> _Information provided_:
* * *

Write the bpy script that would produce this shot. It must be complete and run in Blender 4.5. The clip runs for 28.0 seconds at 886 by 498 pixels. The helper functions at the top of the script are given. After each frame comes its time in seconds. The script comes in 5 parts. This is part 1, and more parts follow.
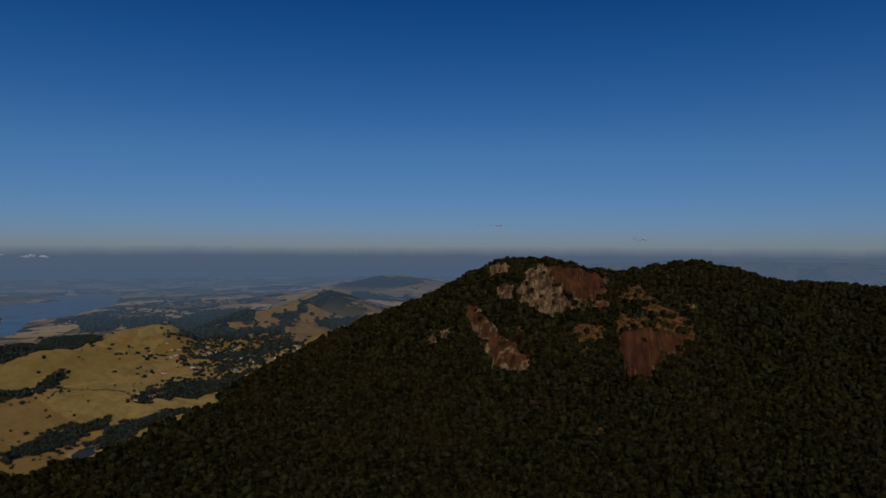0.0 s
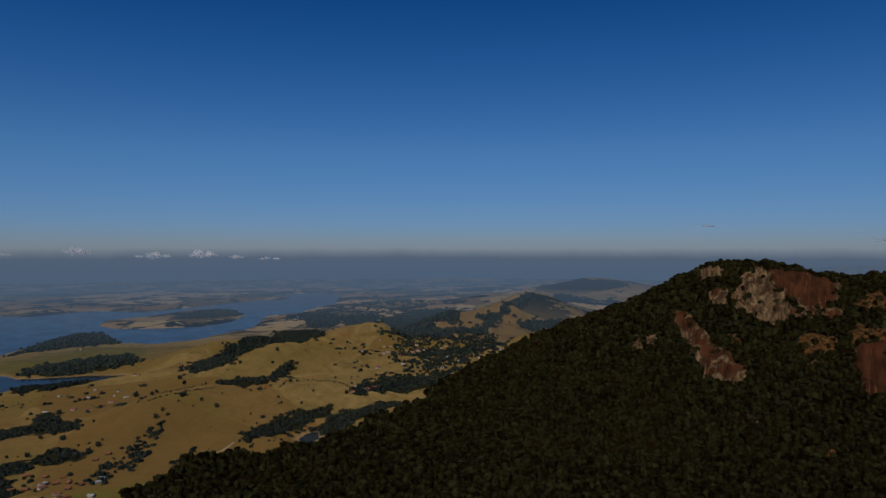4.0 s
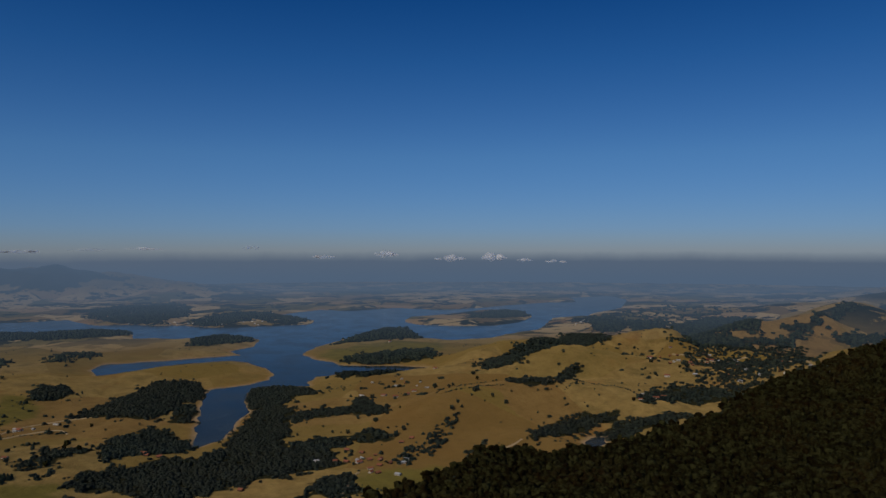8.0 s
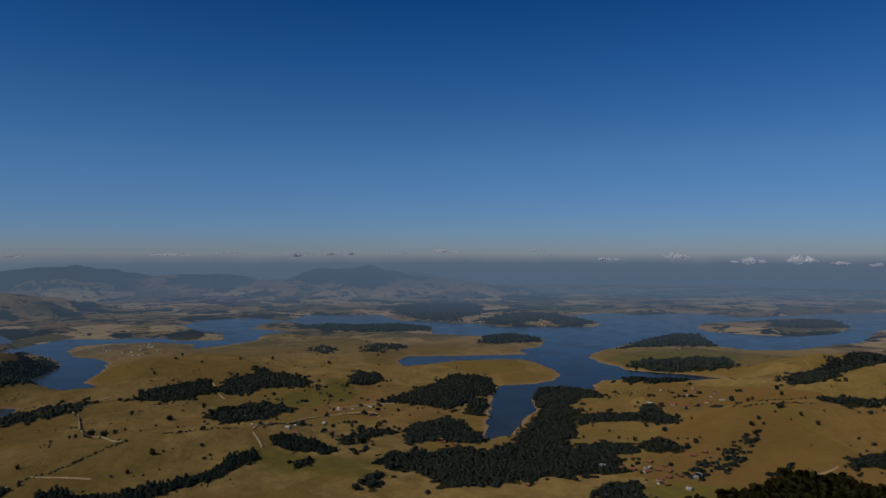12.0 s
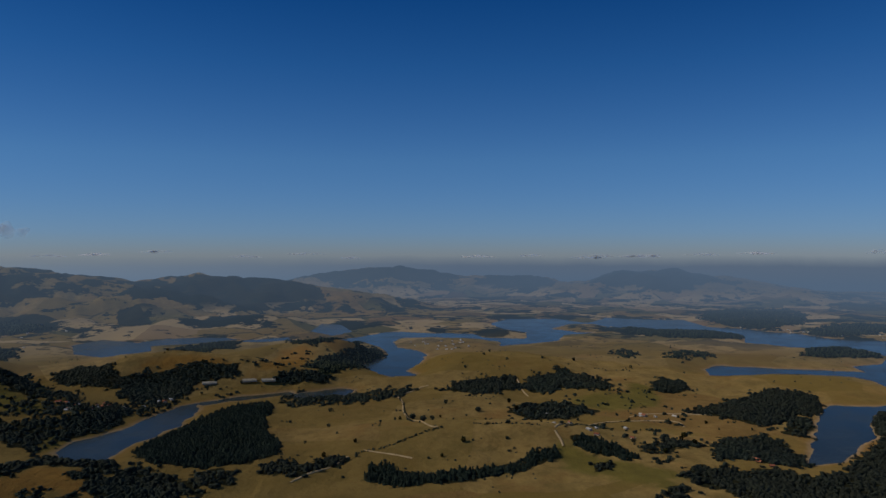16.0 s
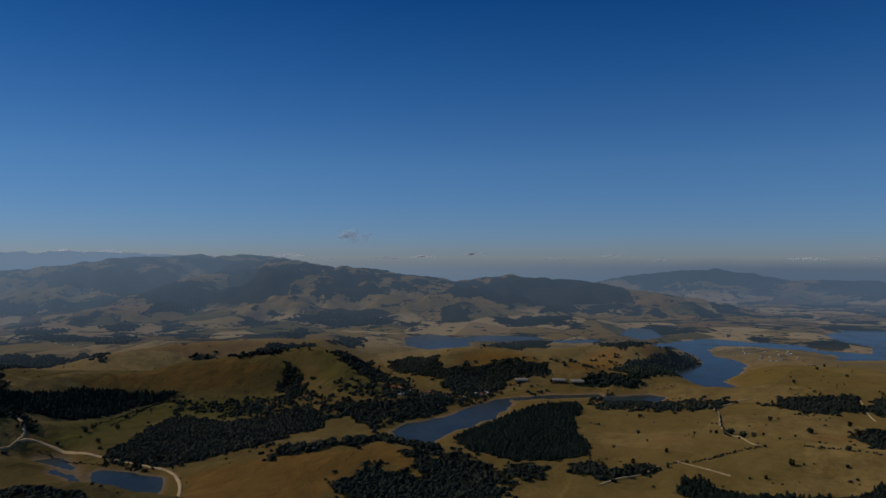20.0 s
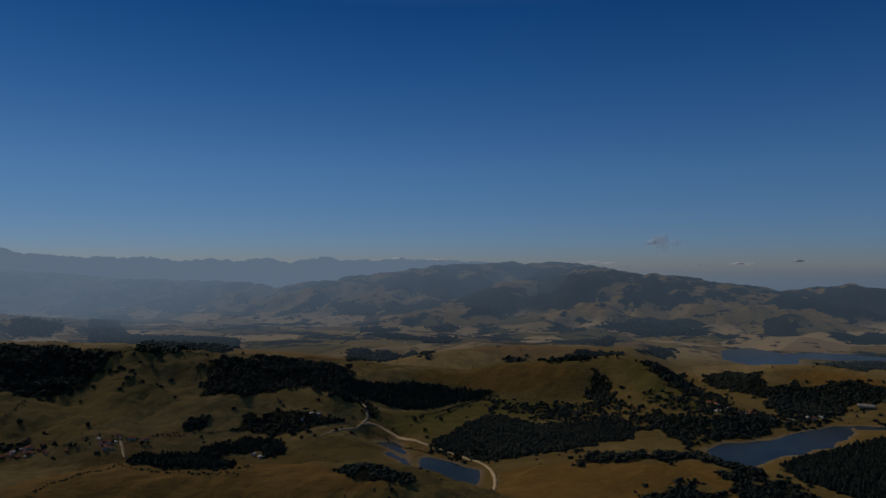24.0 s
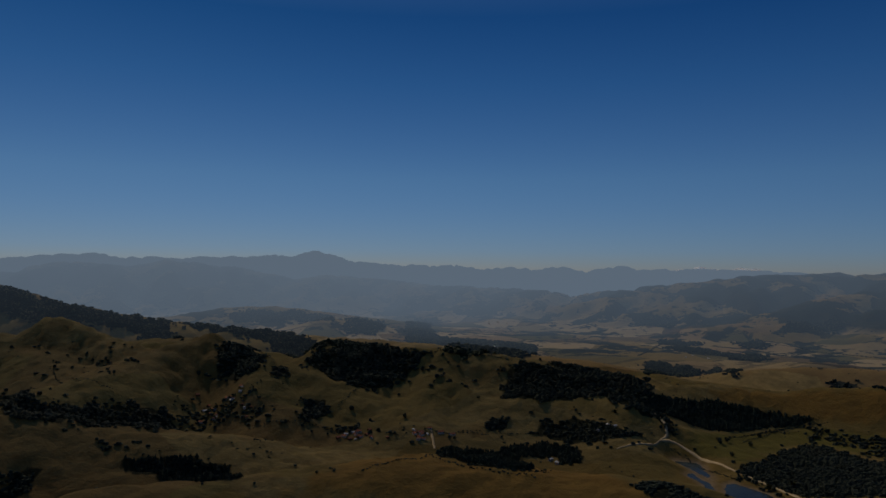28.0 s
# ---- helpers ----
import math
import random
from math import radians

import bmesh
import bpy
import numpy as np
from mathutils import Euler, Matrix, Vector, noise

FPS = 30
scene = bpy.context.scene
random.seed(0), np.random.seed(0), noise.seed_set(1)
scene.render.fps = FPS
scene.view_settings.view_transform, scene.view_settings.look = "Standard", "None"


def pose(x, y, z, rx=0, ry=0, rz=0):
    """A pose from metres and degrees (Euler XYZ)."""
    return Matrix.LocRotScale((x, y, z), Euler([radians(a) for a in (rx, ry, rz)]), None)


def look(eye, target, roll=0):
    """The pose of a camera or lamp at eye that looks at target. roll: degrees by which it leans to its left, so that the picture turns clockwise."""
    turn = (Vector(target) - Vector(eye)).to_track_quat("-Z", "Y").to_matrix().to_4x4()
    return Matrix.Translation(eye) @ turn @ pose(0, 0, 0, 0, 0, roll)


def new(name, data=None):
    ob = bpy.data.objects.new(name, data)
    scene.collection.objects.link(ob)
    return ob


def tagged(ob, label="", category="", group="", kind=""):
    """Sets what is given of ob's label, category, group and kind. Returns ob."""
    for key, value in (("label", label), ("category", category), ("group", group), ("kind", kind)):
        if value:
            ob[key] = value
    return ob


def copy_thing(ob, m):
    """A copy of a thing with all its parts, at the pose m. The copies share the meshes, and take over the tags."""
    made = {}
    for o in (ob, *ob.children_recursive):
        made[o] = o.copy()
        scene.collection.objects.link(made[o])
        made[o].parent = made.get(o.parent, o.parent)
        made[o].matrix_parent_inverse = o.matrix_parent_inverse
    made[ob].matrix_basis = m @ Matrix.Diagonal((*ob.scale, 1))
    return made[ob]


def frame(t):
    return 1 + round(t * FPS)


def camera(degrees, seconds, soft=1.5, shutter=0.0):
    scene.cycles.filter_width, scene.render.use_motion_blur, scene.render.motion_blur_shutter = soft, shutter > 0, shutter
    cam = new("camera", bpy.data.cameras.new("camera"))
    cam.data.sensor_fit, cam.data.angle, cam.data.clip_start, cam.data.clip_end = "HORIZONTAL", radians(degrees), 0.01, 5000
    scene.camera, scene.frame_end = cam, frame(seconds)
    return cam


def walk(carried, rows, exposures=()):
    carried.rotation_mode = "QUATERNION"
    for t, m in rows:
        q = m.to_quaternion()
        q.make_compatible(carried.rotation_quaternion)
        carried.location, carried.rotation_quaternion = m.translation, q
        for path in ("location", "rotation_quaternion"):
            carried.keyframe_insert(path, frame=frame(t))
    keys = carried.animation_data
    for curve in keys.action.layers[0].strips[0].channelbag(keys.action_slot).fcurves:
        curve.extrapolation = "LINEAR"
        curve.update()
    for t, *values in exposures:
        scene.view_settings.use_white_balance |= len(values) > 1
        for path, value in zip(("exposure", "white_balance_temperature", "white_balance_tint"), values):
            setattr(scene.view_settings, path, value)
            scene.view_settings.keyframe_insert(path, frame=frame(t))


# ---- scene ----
cam = camera(63.7, 28.0)

# eye over the valley: seconds, bearing, tilt, lean
VIEW = (
    (0.0, 0.06, -0.29, -0.25),
    (0.5, 1.87, -0.27, -0.19),
    (1.0, 3.81, -0.25, -0.14),
    (1.5, 5.76, -0.24, -0.11),
    (2.0, 7.53, -0.22, -0.10),
    (2.5, 9.33, -0.20, -0.07),
    (3.0, 11.37, -0.20, -0.02),
    (3.5, 13.69, -0.17, -0.02),
    (5.5, 24.37, -0.01, -0.04),
    (6.0, 27.28, 0.04, -0.06),
    (6.5, 30.08, 0.05, -0.02),
    (7.0, 32.90, 0.06, -0.03),
    (7.5, 35.82, 0.09, -0.00),
    (8.0, 38.84, 0.11, 0.01),
    (8.5, 41.84, 0.14, -0.02),
    (9.0, 44.66, 0.17, 0.03),
    (9.5, 47.42, 0.20, 0.03),
    (10.0, 50.21, 0.22, 0.05),
    (10.5, 52.99, 0.24, 0.04),
    (11.0, 55.80, 0.24, 0.05),
    (11.5, 58.63, 0.28, 0.06),
    (12.0, 61.48, 0.30, 0.05),
    (12.5, 64.37, 0.30, -0.02),
    (14.5, 76.39, 0.40, -0.03),
    (15.0, 79.39, 0.42, -0.04),
    (15.5, 82.39, 0.46, -0.10),
    (16.0, 85.27, 0.48, 0.02),
    (16.5, 88.23, 0.51, 0.04),
    (17.0, 91.32, 0.52, 0.03),
    (17.5, 94.40, 0.54, -0.00),
    (18.0, 97.46, 0.57, -0.03),
    (18.5, 100.54, 0.58, -0.10),
    (19.0, 103.58, 0.63, -0.09),
    (19.5, 106.63, 0.65, -0.04),
    (20.0, 109.64, 0.66, -0.00),
    (20.5, 112.68, 0.72, 0.02),
    (21.0, 115.70, 0.74, -0.05),
    (21.5, 118.74, 0.80, -0.03),
    (23.5, 130.96, 1.12, -0.12),
    (24.0, 133.96, 1.24, 0.02),
    (24.5, 137.04, 1.33, 0.00),
    (25.0, 140.05, 1.41, -0.04),
    (25.5, 142.90, 1.51, -0.10),
    (26.0, 145.77, 1.58, -0.11),
    (26.5, 148.59, 1.67, -0.19),
    (27.0, 151.54, 1.75, -0.30),
    (27.5, 154.45, 1.82, -0.46),
    (28.0, 157.38, 1.87, -0.53),
)
walk(cam, [(t, pose(0, 0, 220, 90 + tilt, lean, bearing)) for t, bearing, tilt, lean in VIEW],
     exposures=[(0, -0.5, 6300, 10), (3, -0.42, 6350, 10), (6, -0.32, 6450, 10), (11, -0.27, 6520, 10), (18, -0.17, 6500, 9), (21, -0.3, 6600, 9), (24, -0.6, 6750, 10), (28, -0.7, 7200, 11)])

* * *

> _Short task_: Search the lines above for the string "exposures" and copy each line that has it.

> _Final result_:
def walk(carried, rows, exposures=()):
    for t, *values in exposures:
     exposures=[(0, -0.5, 6300, 10), (3, -0.42, 6350, 10), (6, -0.32, 6450, 10), (11, -0.27, 6520, 10), (18, -0.17, 6500, 9), (21, -0.3, 6600, 9), (24, -0.6, 6750, 10), (28, -0.7, 7200, 11)])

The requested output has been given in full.